◆ INFORMATION GIVEN ◆
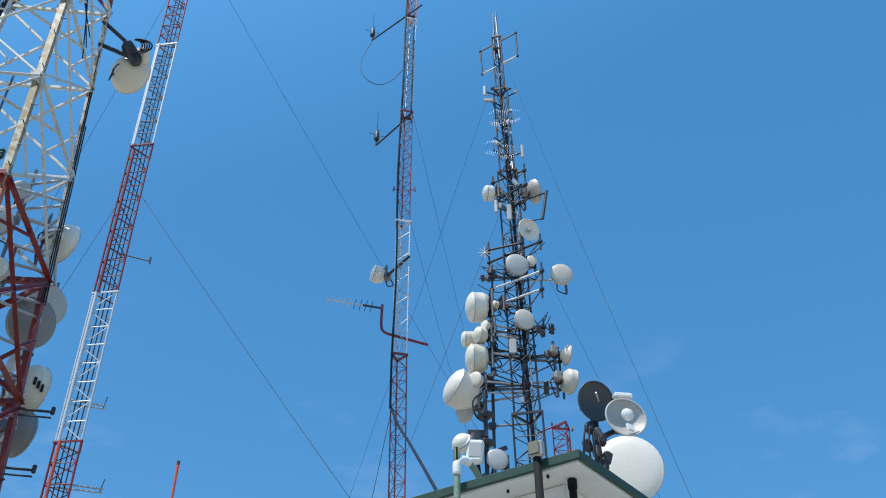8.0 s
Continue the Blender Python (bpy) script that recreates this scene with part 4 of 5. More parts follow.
arr = thing("array_pole", tuple(m_axis(32)), "red and white steel pole with stacked dipoles on the mast", "pole")
for z0, z1, mat, r in ((32.5, 39.6, PALE_GALV, 0.155), (39.6, 45.1, FADED_LEG, 0.13)):
    part("shaft", Geo().tube(m_axis(z0), m_axis(z1), r, 18, r * 0.95), mat, arr)
part("shaft_top", Geo().tube(m_axis(45.1), m_axis(45.6), 0.1, 12), DARK_RED, arr)
part("whip", Geo().tube(m_axis(45.6), m_axis(48.2), 0.010, 6, 0.006), DISH_GREY, arr)
for z in [33 + 0.8 * i for i in range(16)]:
    part("clamp", Geo().hoop(Matrix.Translation(m_axis(z)), 0.155, 0.022, 18, 5), MID_STEEL, arr)
part("feeder", Geo().path([m_axis(z) + V((0.24, -0.02, 0)) for z in range(30, 46)], 0.045, 6), MID_STEEL, arr)
MR, MN = V((0.95, 0.31, 0)), V((-0.31, 0.95, 0))
for i in range(11):
    z = 34.6 + i * 1.03 + 0.12 * (i % 2)
    c = m_axis(z)
    e = thing("dipole_rod", tuple(c), "thin dark horizontal dipole rods on the mast's pole", "antenna", "dipole rods")
    part("rod", Geo().tube(c, c - MR * 0.62 + MN * 0.05, 0.017, 6), DARK_STEEL, e)
    part("rod", Geo().tube(c + MR * 0.2, c + MR * 0.88 - MN * 0.42, 0.020, 6), DARK_STEEL, e)
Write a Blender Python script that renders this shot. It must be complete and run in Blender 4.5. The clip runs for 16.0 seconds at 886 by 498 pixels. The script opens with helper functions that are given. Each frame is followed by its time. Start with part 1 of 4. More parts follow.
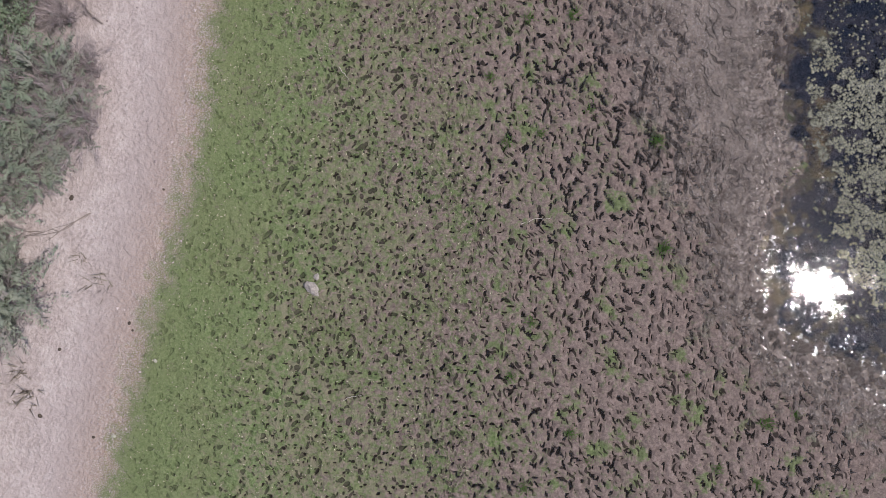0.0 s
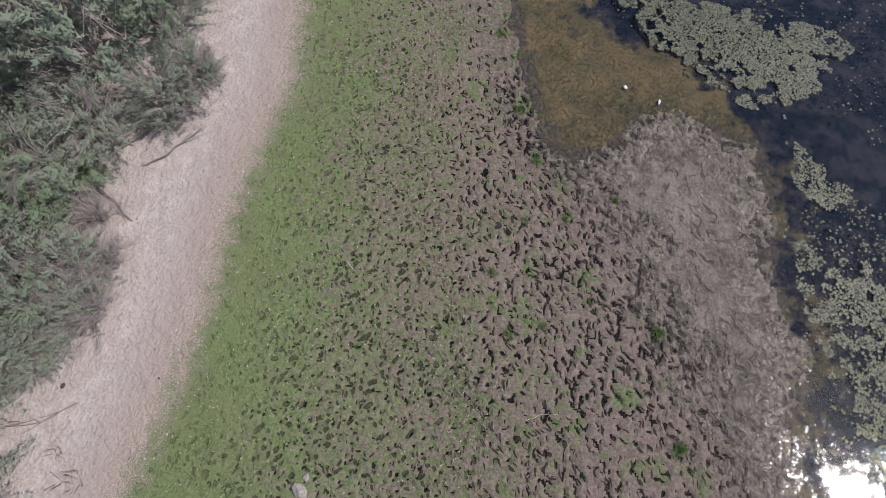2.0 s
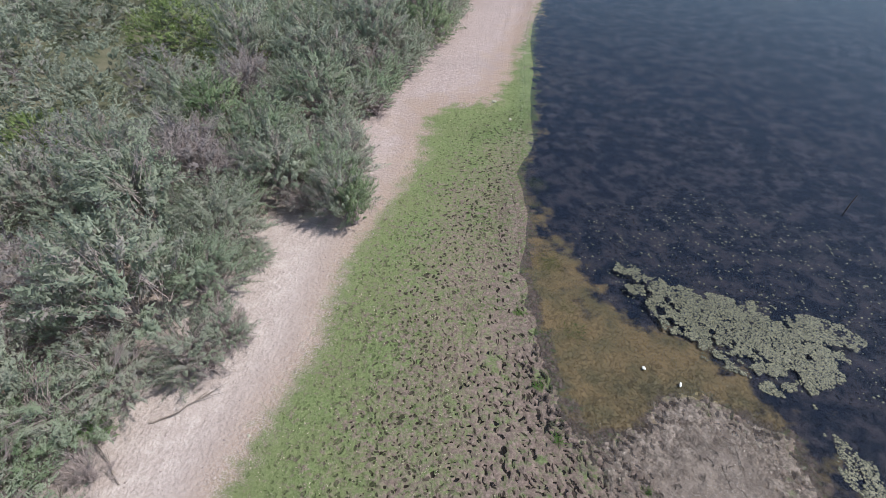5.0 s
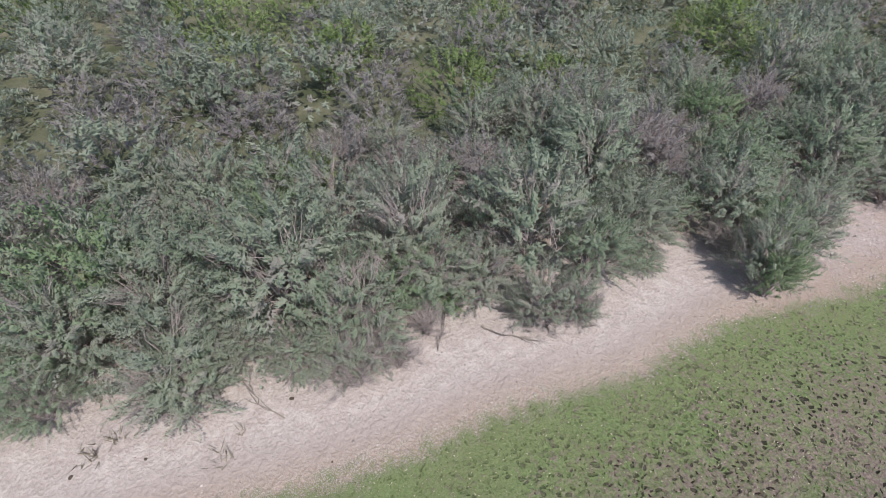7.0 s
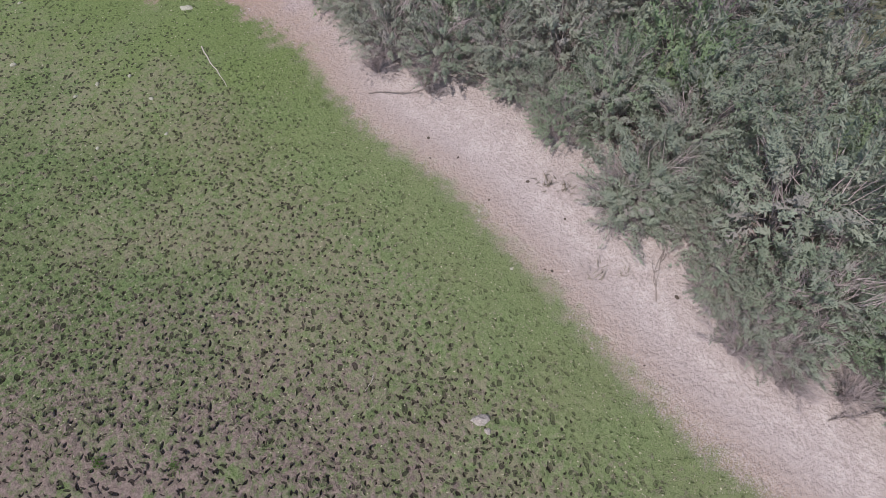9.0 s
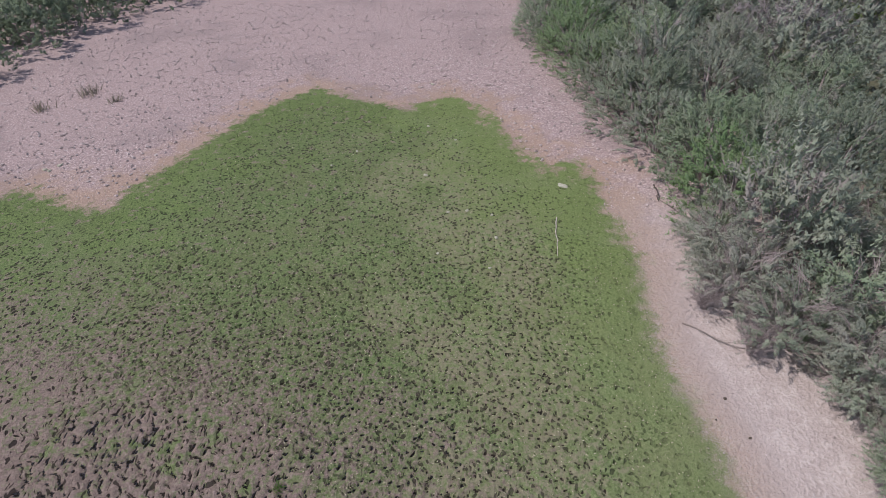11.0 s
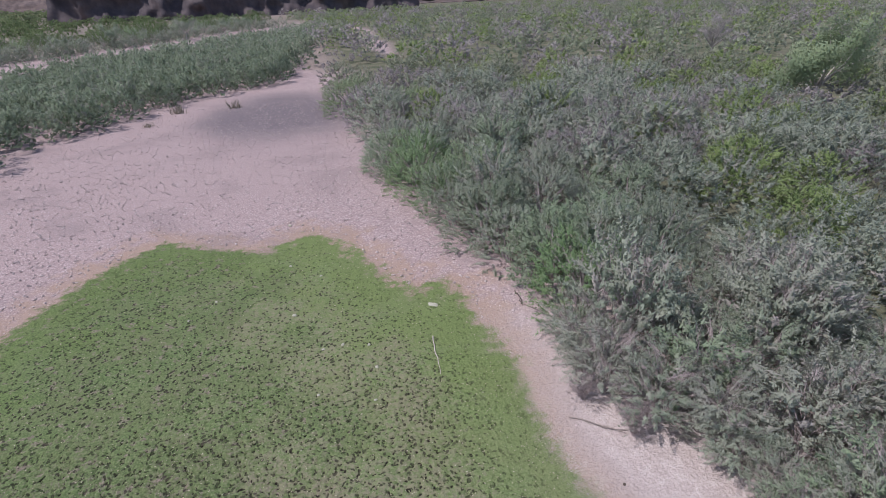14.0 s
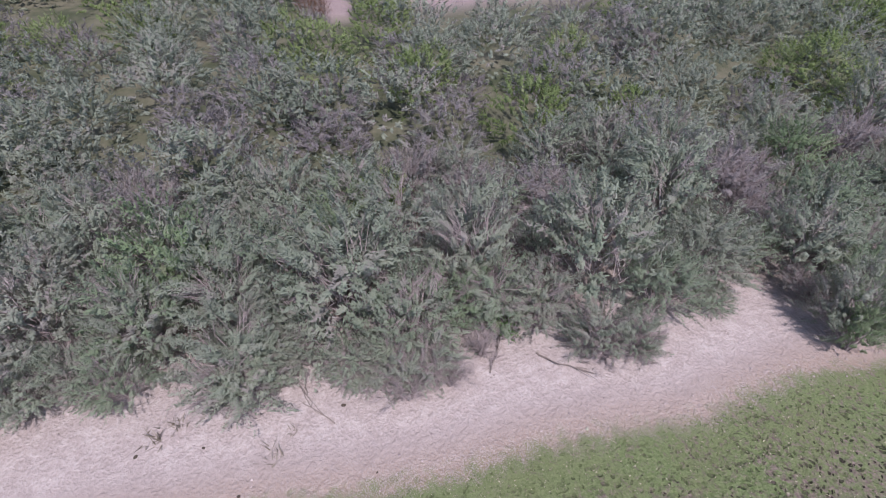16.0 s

◆ WRITTEN TASK ◆
Your task is to return the entries above exactly, with no pictures.

◆ SOLUTION TO THE EXERCISE ◆
8.0 s
Continue the Blender Python (bpy) script that recreates this scene with part 4 of 5. More parts follow.
arr = thing("array_pole", tuple(m_axis(32)), "red and white steel pole with stacked dipoles on the mast", "pole")
for z0, z1, mat, r in ((32.5, 39.6, PALE_GALV, 0.155), (39.6, 45.1, FADED_LEG, 0.13)):
    part("shaft", Geo().tube(m_axis(z0), m_axis(z1), r, 18, r * 0.95), mat, arr)
part("shaft_top", Geo().tube(m_axis(45.1), m_axis(45.6), 0.1, 12), DARK_RED, arr)
part("whip", Geo().tube(m_axis(45.6), m_axis(48.2), 0.010, 6, 0.006), DISH_GREY, arr)
for z in [33 + 0.8 * i for i in range(16)]:
    part("clamp", Geo().hoop(Matrix.Translation(m_axis(z)), 0.155, 0.022, 18, 5), MID_STEEL, arr)
part("feeder", Geo().path([m_axis(z) + V((0.24, -0.02, 0)) for z in range(30, 46)], 0.045, 6), MID_STEEL, arr)
MR, MN = V((0.95, 0.31, 0)), V((-0.31, 0.95, 0))
for i in range(11):
    z = 34.6 + i * 1.03 + 0.12 * (i % 2)
    c = m_axis(z)
    e = thing("dipole_rod", tuple(c), "thin dark horizontal dipole rods on the mast's pole", "antenna", "dipole rods")
    part("rod", Geo().tube(c, c - MR * 0.62 + MN * 0.05, 0.017, 6), DARK_STEEL, e)
    part("rod", Geo().tube(c + MR * 0.2, c + MR * 0.88 - MN * 0.42, 0.020, 6), DARK_STEEL, e)
Write a Blender Python script that renders this shot. It must be complete and run in Blender 4.5. The clip runs for 16.0 seconds at 886 by 498 pixels. The script opens with helper functions that are given. Each frame is followed by its time. Start with part 1 of 4. More parts follow.
0.0 s
2.0 s
5.0 s
7.0 s
9.0 s
11.0 s
14.0 s
16.0 s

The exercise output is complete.